Doors 4+: adjust and refine
Smith’s team first named their company the less-than-inspiring name the HVLS Fan Company (which stood for "high volume, low speed"). But when they would answer phone calls from would-be customers with "Thanks for calling the HVLS Fan Company," they’d hear a pause on the other line, followed by something like, "Are you the guys that make those big ass fans?" So the HVLS Fan Company decided to walk through the door that customers had opened for them and rename themselves "Big Ass Fans." The name stuck and spread. Along the way they made countless other adjustments from new technological improvements (all of their fans now have their edges turned up to improve flow) to distribution (they tried selling through dealers but found a direct sales force allowed them to better keep up the sales intensity they needed). What rhythm will you put in place to make sure you can adjust quickly as new doors open?
After all of that meandering work, some business historian or guru will write about you, saying you saw an opportunity and opened the door.

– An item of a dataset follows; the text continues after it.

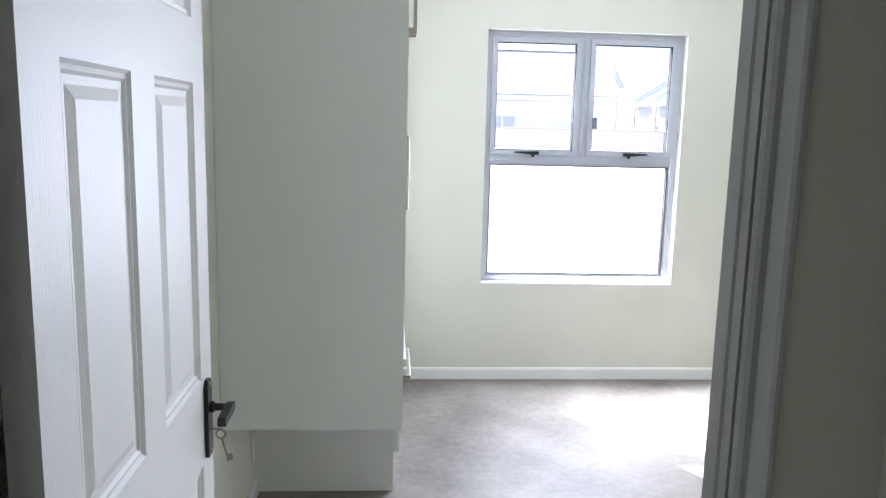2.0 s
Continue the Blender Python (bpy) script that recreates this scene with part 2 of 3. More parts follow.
# ---------------------------------------------------------------- window
def ring(lo, hi, w, y0, y1, gap=0.0006):
    """Four mitred bars of width w round the opening lo-hi in x and z, from y0 to y1."""
    bm = bmesh.new()
    (x0, z0), (x1, z1) = lo, hi
    o = [(x0, z0), (x1, z0), (x1, z1), (x0, z1)]
    i = [(x0 + w, z0 + w), (x1 - w, z0 + w), (x1 - w, z1 - w), (x0 + w, z1 - w)]
    for k in range(4):
        j = (k + 1) % 4
        d = Vector((o[j][0] - o[k][0], o[j][1] - o[k][1])).normalized() * gap
        q = [Vector(o[k]) + d, Vector(o[j]) - d, Vector(i[j]) - d, Vector(i[k]) + d]
        add_prism(bm, [tuple(v) for v in q], 1, y0, y1)
    return bm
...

But you know the journey was far more complicated (and fun) and the harbor you reach is never enough; there is always the next one to find, more doors to explore.
This view of opportunity fits what I believe we will find as we dissect the seeming "overnight success" of any great entrepreneur and shows me that, after spending nine years building my speaking/writing/consulting business, though I still feel I have yet to reach my "harbor," I am on the path. This is not about opening one door and walking through, but about having the courage to open the first door and the resilience to keep opening those that will follow.
And if you find yourself unsure if you are ready to reach for the handle, consider Smith’s final advice for any aspiring entrepreneur: "You only get so many opportunities in life and when you are young and the first one passes you by, you think, ‘Well, I'll wait for the next one.’ But it will be four to five years before you get the next one. When you see an opportunity, you've got grab it!"